The Week In Markets – 7th March – 13th March 2026

As we enter the thirteenth day of the month, it coincidentally marks thirteen days since the US–Iran conflict began. Developments have been moving at such speed this week that the situation may have shifted again by the time you read this. While a ceasefire would clearly be the best‑case scenario, the likelihood of that happening at the time of writing remains low.

On Monday evening, the US President announced that the conflict with Iran was nearing an imminent end. Markets responded quickly to this development: crude oil prices fell to $83 on Tuesday, a drop of more than 20% after having surged to a four‑year high the previous day. Prices softened further following a post on X from the US Energy Secretary claiming that the US Navy had escorted an oil shipment out of the Strait of Hormuz. This however proved inaccurate, the post was deleted, and the White House firmly denied that any such operation had taken place. The dip in prices was short‑lived, and oil soon rebounded above $95.

Weekend speculation that Mojtaba Khamenei would assume the role of Supreme Leader was confirmed at the start of the week. His absence from public view added to uncertainty around the direction he might take — whether he would double down on his father’s stance on the conflict or signal openness towards a ceasefire. Clarity came on Thursday, when his first statement, read on national Iranian news channels called for national unity and asserted that the Strait of Hormuz would remain closed to Iran’s adversaries.
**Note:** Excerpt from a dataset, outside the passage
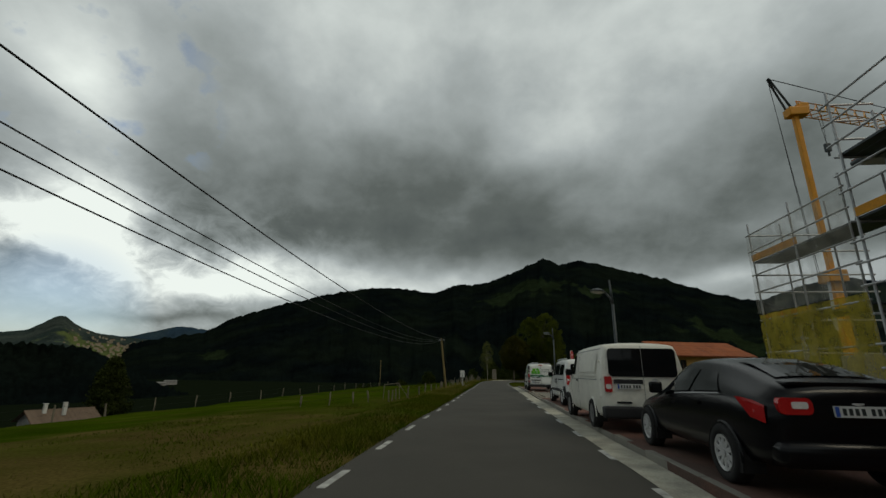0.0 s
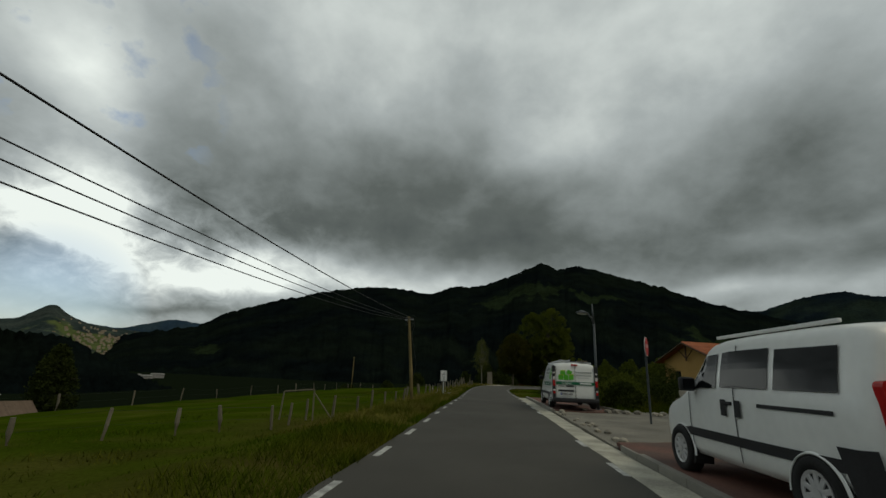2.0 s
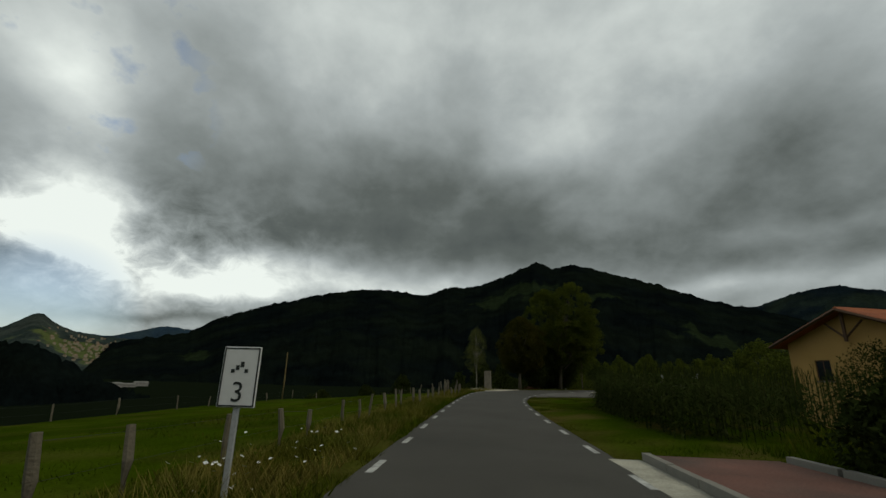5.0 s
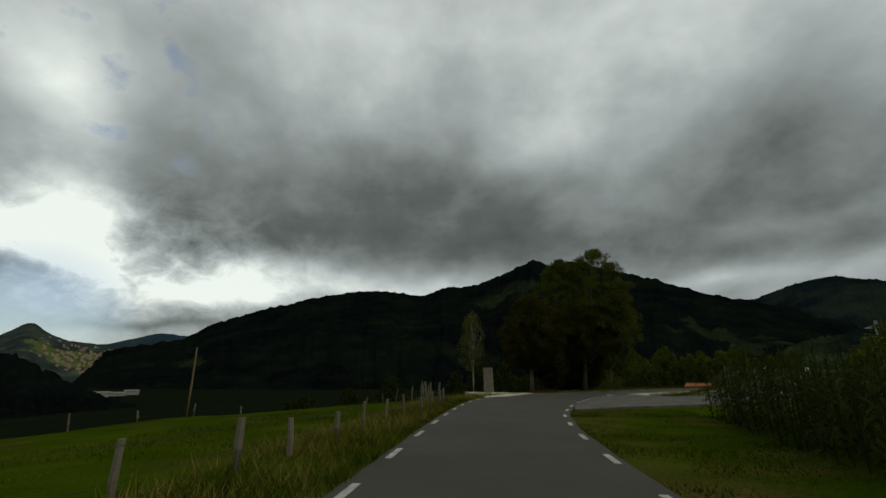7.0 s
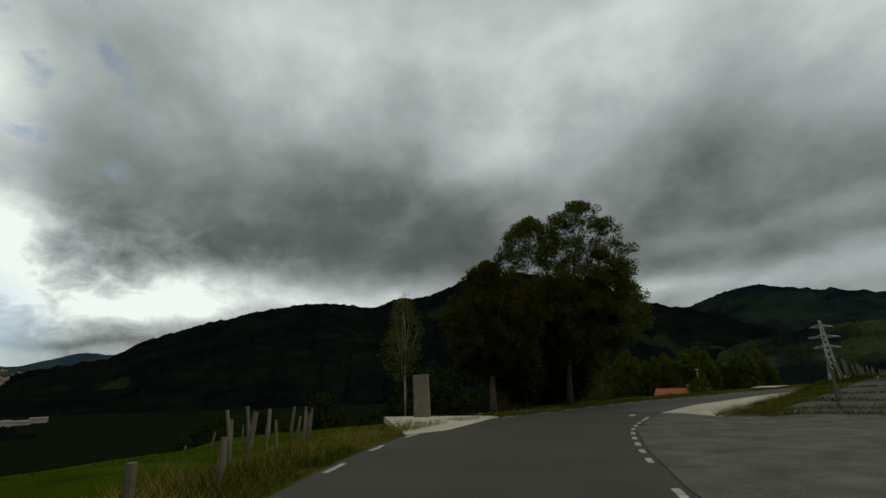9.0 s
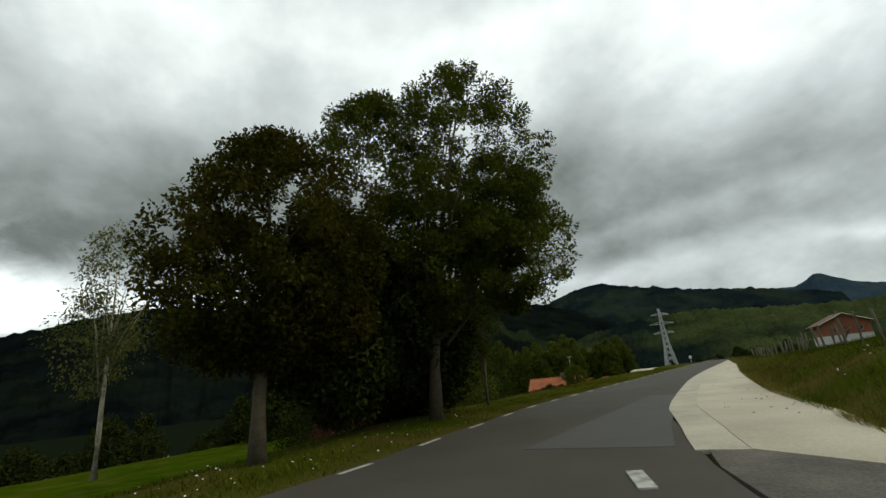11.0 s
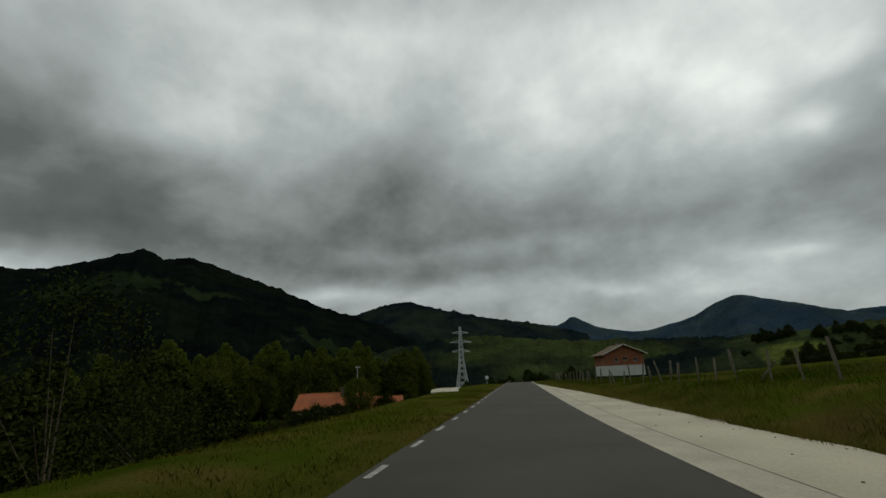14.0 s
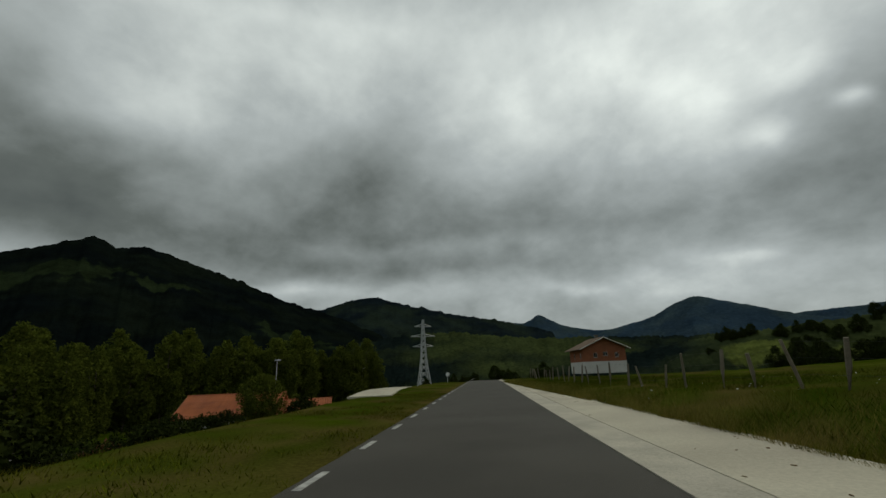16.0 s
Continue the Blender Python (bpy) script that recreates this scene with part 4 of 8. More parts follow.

The message triggered an immediate market response, pushing crude oil back above $100.

Saudi Aramco, the world’s sixth‑largest company, is accelerating efforts to export around 70% of its usual oil shipments through the Red Sea port of Yanbu, in a move to bypass the Strait of Hormuz. At the same time, the International Energy Agency is preparing to release around 400 million barrels to help stabilise supply, although the timing of when these barrels will reach the market remains unclear. Japan’s Prime Minister, Takaichi, also announced that the country will release stockpiles from its national reserve — a significant move for an economy heavily dependent on Middle Eastern crude.

US inflation for February (year‑on‑year) held steady at 2.4%, in line with market expectations. Core inflation — which excludes energy and food — showed a similar pattern, remaining at 2.5%. The duration of the conflict will be an important driver of future inflation prints, as the recent surge in oil prices is likely to feed through to higher transport and production costs, ultimately filtering down to consumers. The Federal Reserve is also aware of the K‑shaped dynamics that have emerged within the US economy, and any re‑acceleration in inflation would disproportionately affect lower‑income households.

The US Federal Reserve is set to meet in five days, with markets pricing in a 99.5% probability of a pause. As ever, the post‑meeting commentary will be just as important as the decision itself, particularly given the heightened risks to inflation from recent geopolitical developments. The Fed has continued to operate normally despite the partial US government shutdown, which has gone largely unnoticed after almost a month. In Congress, policymakers have again failed to agree on a funding bill, with negotiations stalling over calls for stronger guardrails on federal immigration enforcement.

This Friday morning, the UK released its January GDP figures, showing that the economy flatlined on a month‑on‑month basis. Over the three months to January, growth rose by 0.2%, slightly below market expectations of 0.3%. Sharp declines in the hospitality and production sectors offset growth in construction. The recent cooling in hiring reflects the impact of higher national insurance contributions rather than displacement from artificial intelligence.

We have continued to witness broad based weakness in asset markets over the course of the week. There were expectations of imminent interest rate cuts from both the US Fed and Bank of England; those cuts now seem firmly off the table given the events in the Middle East. We’ve seen cyclical stocks come under pressure as concerns around economic growth begin to manifest, while energy stocks have held up relatively well. Looking forward any sort of ceasefire should be positive for a range of assets, while prolonged conflict will cause investors to reassess their base case for economic growth, inflation and interest rate policy.

A closing thought for today: on a rollercoaster, the real danger comes from jumping off midway. The same holds true in markets.

Nathan Amaning, Investment Analyst

Risk warning: With investing, your capital is at risk. The value of investments and the income from them can go down as well as up and you may not recover the amount of your initial investment. Certain investments carry a higher degree of risk than others and are, therefore, unsuitable for some investors.